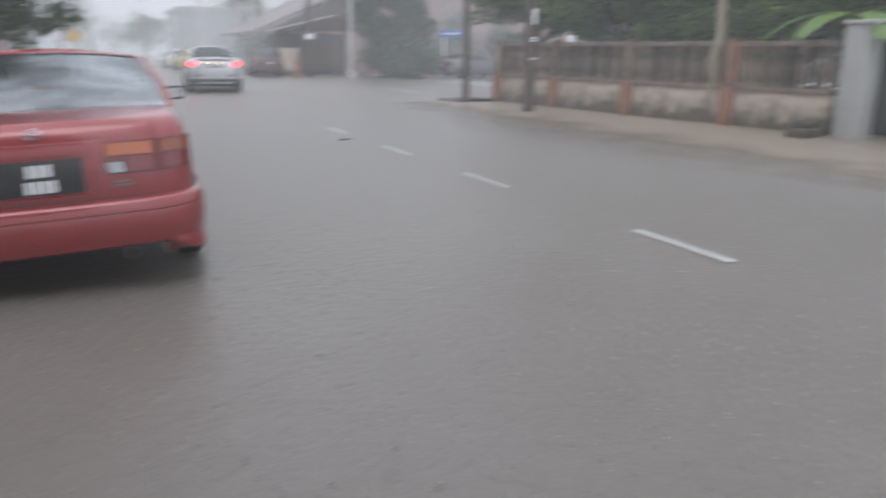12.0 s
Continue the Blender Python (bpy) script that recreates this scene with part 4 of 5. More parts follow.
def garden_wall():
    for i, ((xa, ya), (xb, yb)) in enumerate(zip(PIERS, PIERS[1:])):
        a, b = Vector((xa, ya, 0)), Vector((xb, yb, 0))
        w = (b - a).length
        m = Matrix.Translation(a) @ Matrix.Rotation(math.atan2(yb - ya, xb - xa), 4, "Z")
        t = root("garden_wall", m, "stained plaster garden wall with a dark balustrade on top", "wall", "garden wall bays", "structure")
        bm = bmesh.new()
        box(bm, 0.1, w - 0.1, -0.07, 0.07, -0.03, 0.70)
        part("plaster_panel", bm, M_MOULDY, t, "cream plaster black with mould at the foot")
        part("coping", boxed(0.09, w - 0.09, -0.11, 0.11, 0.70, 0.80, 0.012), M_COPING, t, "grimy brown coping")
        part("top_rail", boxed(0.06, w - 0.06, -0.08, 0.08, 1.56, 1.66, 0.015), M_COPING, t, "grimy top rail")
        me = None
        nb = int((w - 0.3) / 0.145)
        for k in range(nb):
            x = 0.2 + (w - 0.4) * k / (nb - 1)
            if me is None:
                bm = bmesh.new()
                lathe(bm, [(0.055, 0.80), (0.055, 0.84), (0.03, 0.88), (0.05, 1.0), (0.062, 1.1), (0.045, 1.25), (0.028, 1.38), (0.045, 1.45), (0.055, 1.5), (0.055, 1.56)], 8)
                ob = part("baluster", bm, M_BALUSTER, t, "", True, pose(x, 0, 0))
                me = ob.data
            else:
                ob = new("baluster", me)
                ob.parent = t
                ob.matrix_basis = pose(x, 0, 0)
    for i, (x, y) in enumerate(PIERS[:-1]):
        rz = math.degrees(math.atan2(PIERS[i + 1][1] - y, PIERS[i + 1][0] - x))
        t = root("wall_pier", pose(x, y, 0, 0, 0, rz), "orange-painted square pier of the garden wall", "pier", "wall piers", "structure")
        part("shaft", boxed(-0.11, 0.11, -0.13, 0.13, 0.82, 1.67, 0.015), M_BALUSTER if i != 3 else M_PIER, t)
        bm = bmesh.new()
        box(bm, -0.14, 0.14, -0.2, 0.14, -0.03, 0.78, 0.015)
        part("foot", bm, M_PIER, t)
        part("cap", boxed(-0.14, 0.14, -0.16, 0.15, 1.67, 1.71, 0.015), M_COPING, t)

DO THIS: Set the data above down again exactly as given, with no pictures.

EXERCISE RESULT:
12.0 s
Continue the Blender Python (bpy) script that recreates this scene with part 4 of 5. More parts follow.
def garden_wall():
    for i, ((xa, ya), (xb, yb)) in enumerate(zip(PIERS, PIERS[1:])):
        a, b = Vector((xa, ya, 0)), Vector((xb, yb, 0))
        w = (b - a).length
        m = Matrix.Translation(a) @ Matrix.Rotation(math.atan2(yb - ya, xb - xa), 4, "Z")
        t = root("garden_wall", m, "stained plaster garden wall with a dark balustrade on top", "wall", "garden wall bays", "structure")
        bm = bmesh.new()
        box(bm, 0.1, w - 0.1, -0.07, 0.07, -0.03, 0.70)
        part("plaster_panel", bm, M_MOULDY, t, "cream plaster black with mould at the foot")
        part("coping", boxed(0.09, w - 0.09, -0.11, 0.11, 0.70, 0.80, 0.012), M_COPING, t, "grimy brown coping")
        part("top_rail", boxed(0.06, w - 0.06, -0.08, 0.08, 1.56, 1.66, 0.015), M_COPING, t, "grimy top rail")
        me = None
        nb = int((w - 0.3) / 0.145)
        for k in range(nb):
            x = 0.2 + (w - 0.4) * k / (nb - 1)
            if me is None:
                bm = bmesh.new()
                lathe(bm, [(0.055, 0.80), (0.055, 0.84), (0.03, 0.88), (0.05, 1.0), (0.062, 1.1), (0.045, 1.25), (0.028, 1.38), (0.045, 1.45), (0.055, 1.5), (0.055, 1.56)], 8)
                ob = part("baluster", bm, M_BALUSTER, t, "", True, pose(x, 0, 0))
                me = ob.data
            else:
                ob = new("baluster", me)
                ob.parent = t
                ob.matrix_basis = pose(x, 0, 0)
    for i, (x, y) in enumerate(PIERS[:-1]):
        rz = math.degrees(math.atan2(PIERS[i + 1][1] - y, PIERS[i + 1][0] - x))
        t = root("wall_pier", pose(x, y, 0, 0, 0, rz), "orange-painted square pier of the garden wall", "pier", "wall piers", "structure")
        part("shaft", boxed(-0.11, 0.11, -0.13, 0.13, 0.82, 1.67, 0.015), M_BALUSTER if i != 3 else M_PIER, t)
        bm = bmesh.new()
        box(bm, -0.14, 0.14, -0.2, 0.14, -0.03, 0.78, 0.015)
        part("foot", bm, M_PIER, t)
        part("cap", boxed(-0.14, 0.14, -0.16, 0.15, 1.67, 1.71, 0.015), M_COPING, t)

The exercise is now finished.